The timing of arrival around the time of Mother's Day was perfect, Hillside Pines' recreation programmer and spiritual coordinator Carla Robichaud told LighthouseNOW.
"The number of iPads we've received will provide more flexibility in arranging family visits," Robichaud said. "Care partners can now simply access another iPad if one is in use, which is great, and an option we did not have before."
Whatever learning curve exists, it's been manageable.
"For some of the elders this is completely new, and watching their response to these virtual visits has been quite rewarding," Robichaud added "It's like opening a new door to them, one many would never have thought to open prior to the challenges we have been dealing with recently.
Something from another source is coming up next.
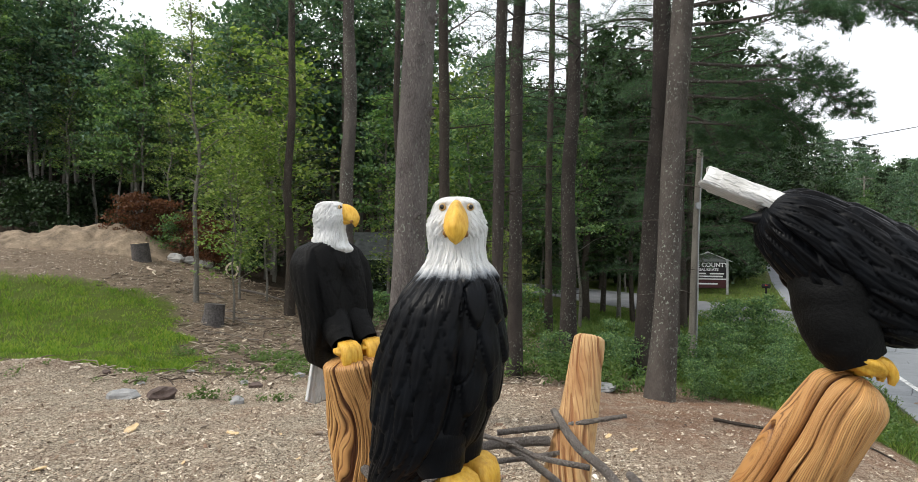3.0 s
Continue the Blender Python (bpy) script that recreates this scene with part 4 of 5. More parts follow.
M_YELLOW = yellow_paint()
M_EYE = plain("eye_black", (0.008, 0.008, 0.008), (0.015, 0.013, 0.01), 20, 0.15, 0.05)
M_AMBER = plain("eye_ring", (0.33, 0.2, 0.07), (0.5, 0.35, 0.15), 40, 0.5, 0.2)
M_MOUTH = plain("mouth_brown", (0.16, 0.07, 0.015), (0.3, 0.14, 0.03), 30, 0.6, 0.3)


def feather_relief(p, q, lift=1.0, over=1.5, quill=0.35, lip=0.35):
    """Height of overlapping feathers; p counts columns, q counts rows downwards."""
    best, groove = np.zeros_like(p), np.zeros_like(p)
    r = np.floor(q)
    done = np.zeros(p.shape, bool)
    for back in (1, 0, -1):
        row = r - back
        jig = (hash2(row, np.zeros_like(row), 7) - 0.5) * 0.3
        pp = p + 0.5 * (row % 2) + jig
        col = np.floor(pp)
        x = pp - col - 0.5
        y = q - row - 0.25 * (hash2(col, row, 3) - 0.5)
        tip = over * (1 - 1.15 * np.abs(2 * x) ** 2.2 * 0.62)
        inside = (y < tip) & (y >= -0.4) & ~done
        edge = np.clip((tip - y) / 0.25, 0, 1)
        h = 0.3 + 0.7 * np.clip(y, 0, over) / over - lip * (1 - edge) ** 2 - 0.25 * np.abs(2 * x) ** 3
        shaft = np.exp(-(x / 0.045) ** 2)
        barb = 0.06 * np.sin((np.abs(x) * 4 + y * 2.4) * 9)
        best = np.where(inside, h * lift - quill * shaft + barb * quill / 0.35, best)
        groove = np.where(inside, np.clip(0.6 * (1 - edge) + 0.5 * shaft, 0, 1), groove)
        done |= inside
    return best, groove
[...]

Also, it has enabled some staff who may be less comfortable with technology to become more at ease."
Meanwhile, the Community Food Resource Network in Caledonia, which serves the area between Maitland Bridge in Annapolis County, and Greenfield, Queens County, received $2,500 from the province as part of support for a dozen smaller community food banks.
The Queens County entity was the only one in the Queens and Lunenburg County coverage areas to receive some of the $55,000 announced March 27 by the province.
"Investments ... were based on a number of factors identified by speaking with each individual food bank," Lynette MacLeod, a government spokeswoman, told LighthouseNOW.
"Factors to determine funding include the request from each organization, changes in community demand, current supply, and the volume of clients the food bank regularly serves."
The funding is in addition to the recent $1 million invested in Feed Nova Scotia, she said.
MacLeod encouraged other organizations to reach out if they're in need of support.